For the people on the ground, having a customer from hell “withdraw their services” is like handing them a nicely wrapped Christmas present. The only thing stopping them from encouraging the loss of customers is that they can’t be seen by the micromanaging “associate manager” to be actively deviating from protocols. So yeah, if they follow the protocols and get you to leave because of said protocols, that’s the cherry on their sundae and will be the thing that sustains them for the next hour or so of the Christmas rush.
Also, they will be mocking you and your appearance in the back room in the daily “who got the worst customer” contest.
Yes, I’ve been there (though admittedly I got the baby version, my partner had to do one of the big box stores in the mall, in the “rich” suburbs, talk about hell).
jibeaux
WHAT DOES THE GAP HAVE TO DO WITH JESUS? Oh, heavens, they make my head hurt so….

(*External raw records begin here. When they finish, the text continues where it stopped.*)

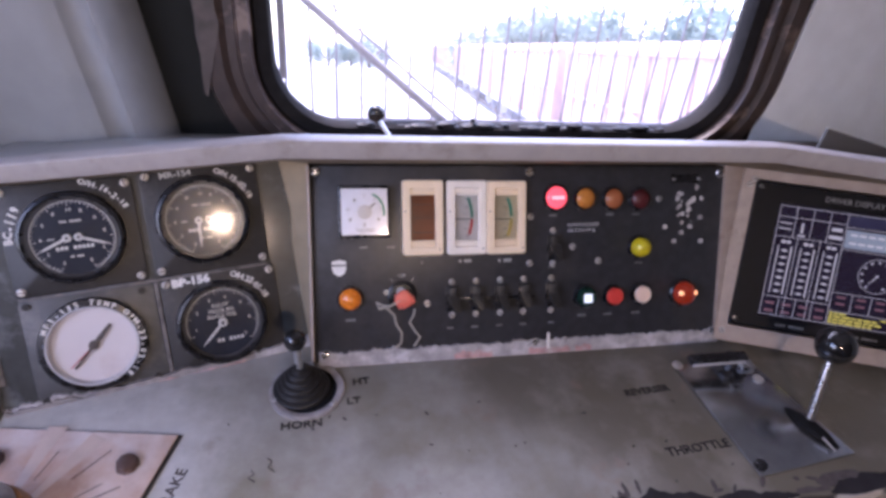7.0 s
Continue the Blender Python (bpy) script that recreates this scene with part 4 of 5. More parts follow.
def edge_meter(u0, u1, v0, v1, frame_mat, card_mat, bands, label):
    """Edgewise meter: ivory frame, deep window with a curved scale card and a pointer."""
    w, h = (u1 - u0) / 2, (v1 - v0) / 2
    e = thing("edgewise_meter", PANEL @ at((u0 + u1) / 2, (v0 + v1) / 2), label, "meter", "edgewise meters")
    iw, ih = w - 0.0122, h - 0.0122
    part("frame", ring_sweep([(rounded(-w, w, -h, h, 0.005, 4), 0.0), (rounded(-w, w, -h, h, 0.005, 4), 0.010), (rounded(-w + 0.002, w - 0.002, -h + 0.002, h - 0.002, 0.004, 4), 0.0125),
                              (rounded(-iw - 0.001, iw + 0.001, -ih - 0.001, ih + 0.001, 0.001, 4), 0.0125), (rounded(-iw, iw, -ih, ih, 0.001, 4), 0.0110), (rounded(-iw, iw, -ih, ih, 0.001, 4), 0.0)]), frame_mat, e, "moulded ivory plastic frame")
    bm = bmesh.new()
    n = 14
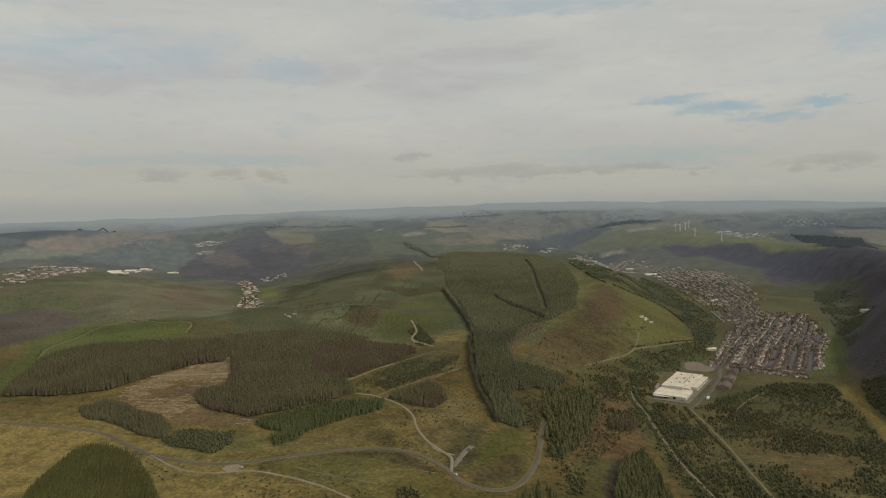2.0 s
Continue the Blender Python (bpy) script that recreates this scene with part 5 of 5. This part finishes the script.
# ---- buildings ----
class Shape:
    """Gathers boxes, gabled roofs and drums into one mesh."""

    def __init__(self):
        self.v, self.f = [], []

    def add(self, v, f):
        b = len(self.v)
        self.v += [tuple(q) for q in v]
        self.f += [tuple(b + i for i in q) for q in f]
        return self

    def box(self, x0, y0, z0, x1, y1, z1):
        v = [(x, y, z) for z in (z0, z1) for x, y in ((x0, y0), (x1, y0), (x1, y1), (x0, y1))]
        return self.add(v, [(3, 2, 1, 0), (4, 5, 6, 7), (0, 1, 5, 4), (1, 2, 6, 5), (2, 3, 7, 6), (3, 0, 4, 7)])

    def gable(self, x0, y0, z0, x1, y1, z1, thick=0.25, along_x=True):
        """Two roof slopes with thickness; the ridge runs along x (or y)."""
        if along_x:
            ym = (y0 + y1) / 2
            sec = [(y0, z0), (ym, z1), (y1, z0), (y1, z0 + thick), (ym, z1 + thick), (y0, z0 + thick)]
            v = [(x, y, z) for x in (x0, x1) for y, z in sec]
        else:
            xm = (x0 + x1) / 2
            sec = [(x0, z0), (xm, z1), (x1, z0), (x1, z0 + thick), (xm, z1 + thick), (x0, z0 + thick)]
            v = [(x, y, z) for y in (y1, y0) for x, z in sec]
        side = [(i, (i + 1) % 6, 6 + (i + 1) % 6, 6 + i) for i in range(6)]
        return self.add(v, [q[::-1] for q in side] + [(0, 1, 4, 5), (1, 2, 3, 4), (11, 10, 7, 6), (10, 9, 8, 7)])

    def ends(self, x0, y0, z0, x1, y1, z1):
        """House walls with gable ends, the ridge along x."""
        ym = (y0 + y1) / 2
        v = [(x, y, z) for x in (x0, x1) for y, z in ((y0, 0), (y1, 0), (y1, z0), (ym, z1), (y0, z0))]
        return self.add(v, [(0, 1, 2, 3, 4)[::-1], (5, 6, 7, 8, 9), (0, 4, 9, 5)[::-1], (1, 6, 7, 2)[::-1], (0, 5, 6, 1)[::-1]])

    def drum(self, x, y, z0, z1, r0, r1, n=10):
        v = [(x + r * math.cos(2 * math.pi * i / n), y + r * math.sin(2 * math.pi * i / n), z) for z, r in ((z0, r0), (z1, r1)) for i in range(n)]
        return self.add(v, [(i, (i + 1) % n, n + (i + 1) % n, n + i) for i in range(n)] + [tuple(range(n))[::-1], tuple(range(n, 2 * n))])

    def mesh(self, name, mat):
        return raw_mesh(name, self.v, self.f, mat)


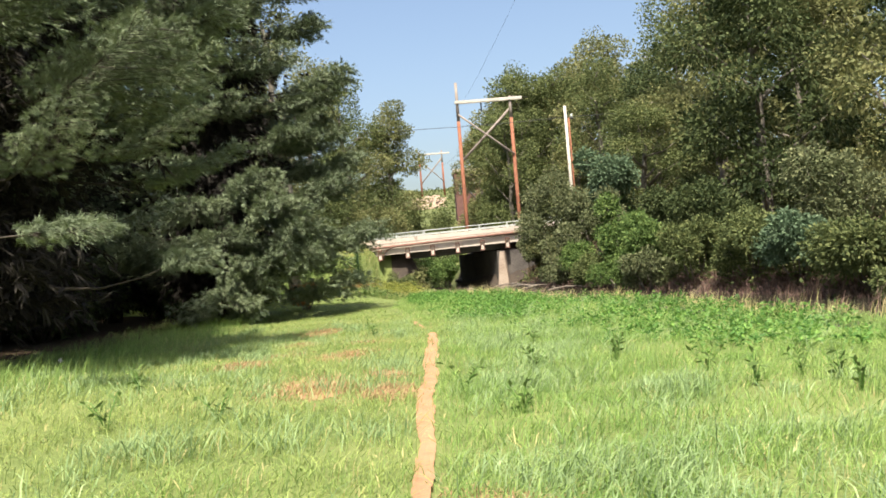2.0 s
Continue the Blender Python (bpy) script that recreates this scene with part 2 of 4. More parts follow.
def ground_z(x, y):
    x, y = np.asarray(x, float), np.asarray(y, float)
    z = 0.33 * step(21, 11, y) * step(4, -3, x) + 0.05 * np.sin(x * 0.7 + 1.3) * np.sin(y * 0.45) + 0.03 * np.sin(x * 1.9 + y * 1.3)
    side = river_side(x, y)
    far = step(2.5, 12, side)
    z = z + far * (0.5 + 1.3 * step(14, 40, side))
    z = z - 0.5 * step(38, 53, y) * step(-3.5, -0.5, x) * step(9, 6, x)
    # the road's embankment
    mid = step(-4.3, -2.4, x) * step(13, 10, x)
    foot, crest = ROAD_Y0 - 6.5 + 6.8 * mid, ROAD_Y0 - 0.5 + 1.2 * mid
    bank = step(0, 1, (y - foot) / (crest - foot)) * step(ROAD_Y1 + 8, ROAD_Y1 + 1, y)
    z = z * (1 - bank) + (DECK_Z - 0.12) * bank
    # the hill behind it
    z = z + 7.6 * step(84, 195, y) * step(60, 20, np.abs(x - 4)) + 10 * step(90, 210, y) * step(12, 70, x) + 9 * step(22, 110, side) * step(-20, 40, y) + 2.5 * step(110, 300, y)
    # the river's channel
    cut = step(RIVER_HALF + 1.5, RIVER_HALF - 0.9, np.abs(side))
    return z * (1 - cut) + (-1.1) * cut


def ground():
    def axis(lo, hi, fine_lo, fine_hi, d):
        fine = np.arange(fine_lo, fine_hi, d)
        g = d * 1.22 ** np.arange(1, 60)
        up, down = fine_hi + np.cumsum(g), fine_lo - np.cumsum(g)
        return np.concatenate([down[down > lo][::-1], fine, up[up < hi]])
    xs, ys = axis(-1800, 1800, -26, 42, 0.5), axis(-1800, 1800, -8, 86, 0.5)
    X, Y = np.meshgrid(xs, ys)
    Z = ground_z(X, Y)
    v = np.stack([X, Y, Z], -1).reshape(-1, 3)
    w = len(xs)
    i = (np.arange(len(ys) - 1)[:, None] * w + np.arange(w - 1)[None]).ravel()
    f = np.stack([i, i + 1, i + 1 + w, i + w], -1)
    me = mesh_np("ground", v, f, M_SOIL)
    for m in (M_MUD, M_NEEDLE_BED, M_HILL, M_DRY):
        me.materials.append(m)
    c = v[f].mean(1)
    side = river_side(c[:, 0], c[:, 1])
    idx = np.zeros(len(f), np.int32)
    idx[(np.abs(side) < RIVER_HALF + 2.2) & (c[:, 1] < 130)] = 1
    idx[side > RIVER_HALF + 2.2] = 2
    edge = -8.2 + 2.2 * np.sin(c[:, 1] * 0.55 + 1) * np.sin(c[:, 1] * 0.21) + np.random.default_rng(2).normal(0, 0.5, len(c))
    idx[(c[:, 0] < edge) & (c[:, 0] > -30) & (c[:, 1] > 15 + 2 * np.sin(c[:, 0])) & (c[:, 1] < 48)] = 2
    idx[(c[:, 1] > ROAD_Y1 + 2)] = 3
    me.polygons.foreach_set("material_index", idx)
    ob = smooth(new("ground", me))
    tagged(ob, "grassy meadow ground sloping to a river channel", "ground", kind="structure")


ground()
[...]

a not easily offended Christian
This is all hilarious & pretty sad, too. So- Christians who are offended by the lack of a “Merry Chrismas” greeting or being serenaded by Silent Night while they are out shopping need to check themselves. Stores are not churches-why would they try to be? Why would we expect THEM to tell the story of Jesus’ birth (who someone pointed out correctly, is not on Dec 25th). Really, if someone is so extremely concerned with the true meaning of Christmas (to the point of being offended by things such as this) s/he wouldn’t be out shopping at the Gap, rather, s/he would be out volunteering at a soup kitchen or giving to their community in some way. That seems to be much more in the spirit of Christmas & says way more than saying “Merry Christmas” or using Baby Jesus wrapping paper (seriously?).
Little Dreamer
@rob!:
Have you considered how much like the Holocaust your idea is? Just wondering.